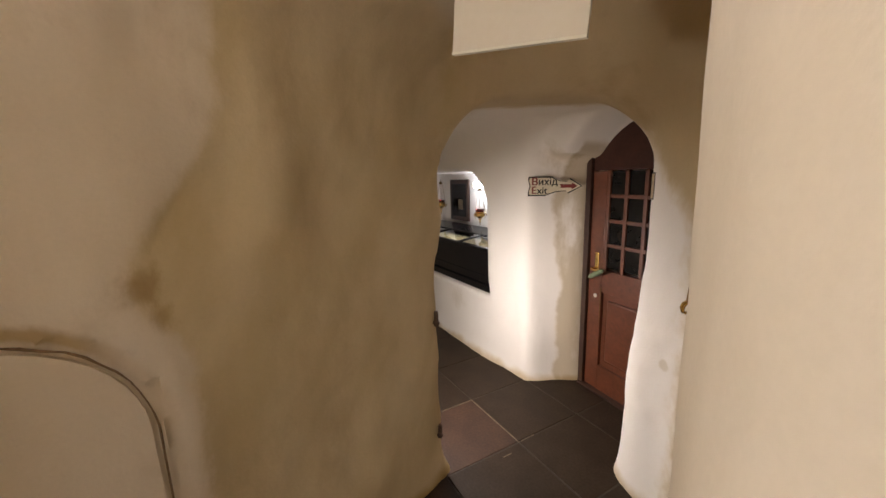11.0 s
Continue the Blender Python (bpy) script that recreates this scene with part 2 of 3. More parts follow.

--

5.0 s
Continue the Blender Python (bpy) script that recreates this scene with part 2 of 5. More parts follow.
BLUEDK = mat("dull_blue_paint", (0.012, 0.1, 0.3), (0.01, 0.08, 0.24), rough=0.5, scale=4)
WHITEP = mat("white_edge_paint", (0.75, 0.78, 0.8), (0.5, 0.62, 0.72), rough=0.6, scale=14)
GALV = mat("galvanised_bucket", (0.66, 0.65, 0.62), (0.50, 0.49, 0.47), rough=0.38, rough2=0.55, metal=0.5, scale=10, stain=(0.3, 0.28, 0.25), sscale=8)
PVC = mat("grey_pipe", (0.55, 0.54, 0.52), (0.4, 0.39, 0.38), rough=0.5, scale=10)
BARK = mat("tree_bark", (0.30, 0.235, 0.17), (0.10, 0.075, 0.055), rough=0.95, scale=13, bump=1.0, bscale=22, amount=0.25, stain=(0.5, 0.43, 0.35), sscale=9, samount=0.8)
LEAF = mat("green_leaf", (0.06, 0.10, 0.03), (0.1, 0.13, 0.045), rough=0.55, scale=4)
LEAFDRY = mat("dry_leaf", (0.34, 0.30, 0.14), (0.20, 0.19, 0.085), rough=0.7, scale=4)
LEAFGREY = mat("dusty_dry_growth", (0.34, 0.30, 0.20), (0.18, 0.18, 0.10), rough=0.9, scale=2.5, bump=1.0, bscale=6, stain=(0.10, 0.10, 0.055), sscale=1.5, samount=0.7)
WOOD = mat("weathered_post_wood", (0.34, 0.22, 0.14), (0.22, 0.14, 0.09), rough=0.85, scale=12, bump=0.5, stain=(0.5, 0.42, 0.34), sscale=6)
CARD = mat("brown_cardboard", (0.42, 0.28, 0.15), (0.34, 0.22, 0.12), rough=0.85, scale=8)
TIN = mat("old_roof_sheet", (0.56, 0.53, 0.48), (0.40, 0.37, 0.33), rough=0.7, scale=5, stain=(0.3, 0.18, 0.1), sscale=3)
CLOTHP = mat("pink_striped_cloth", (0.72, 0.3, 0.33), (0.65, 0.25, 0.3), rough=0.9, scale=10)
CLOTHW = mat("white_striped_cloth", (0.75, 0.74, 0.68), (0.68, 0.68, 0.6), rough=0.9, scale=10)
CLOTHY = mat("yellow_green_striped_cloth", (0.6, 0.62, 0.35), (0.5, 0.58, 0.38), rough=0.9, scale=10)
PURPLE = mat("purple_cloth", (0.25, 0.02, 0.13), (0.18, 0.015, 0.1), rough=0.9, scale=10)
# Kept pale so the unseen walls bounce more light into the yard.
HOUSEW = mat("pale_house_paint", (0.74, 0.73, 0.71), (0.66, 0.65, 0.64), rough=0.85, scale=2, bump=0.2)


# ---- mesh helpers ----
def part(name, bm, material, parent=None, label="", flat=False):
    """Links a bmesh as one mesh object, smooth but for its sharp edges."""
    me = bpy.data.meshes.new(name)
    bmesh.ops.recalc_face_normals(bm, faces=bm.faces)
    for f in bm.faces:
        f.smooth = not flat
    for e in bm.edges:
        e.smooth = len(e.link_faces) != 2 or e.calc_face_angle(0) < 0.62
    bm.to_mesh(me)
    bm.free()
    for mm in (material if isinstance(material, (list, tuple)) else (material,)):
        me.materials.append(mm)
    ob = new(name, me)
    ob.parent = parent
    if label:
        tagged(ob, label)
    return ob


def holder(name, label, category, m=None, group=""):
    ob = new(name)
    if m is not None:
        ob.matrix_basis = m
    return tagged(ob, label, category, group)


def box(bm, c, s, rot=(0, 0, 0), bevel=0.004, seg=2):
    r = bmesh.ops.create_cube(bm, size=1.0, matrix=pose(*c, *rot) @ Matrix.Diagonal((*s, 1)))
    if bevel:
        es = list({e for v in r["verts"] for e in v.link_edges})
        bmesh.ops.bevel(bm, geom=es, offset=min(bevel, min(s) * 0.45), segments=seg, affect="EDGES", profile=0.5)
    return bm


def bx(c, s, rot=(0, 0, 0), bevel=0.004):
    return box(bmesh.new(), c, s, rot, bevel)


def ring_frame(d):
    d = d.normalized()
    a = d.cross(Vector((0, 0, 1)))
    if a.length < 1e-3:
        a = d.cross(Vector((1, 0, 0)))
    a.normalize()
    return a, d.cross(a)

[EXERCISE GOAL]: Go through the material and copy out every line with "this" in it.

[OUTPUT OF THE TASK]:
Continue the Blender Python (bpy) script that recreates this scene with part 2 of 3. More parts follow.
Continue the Blender Python (bpy) script that recreates this scene with part 2 of 5. More parts follow.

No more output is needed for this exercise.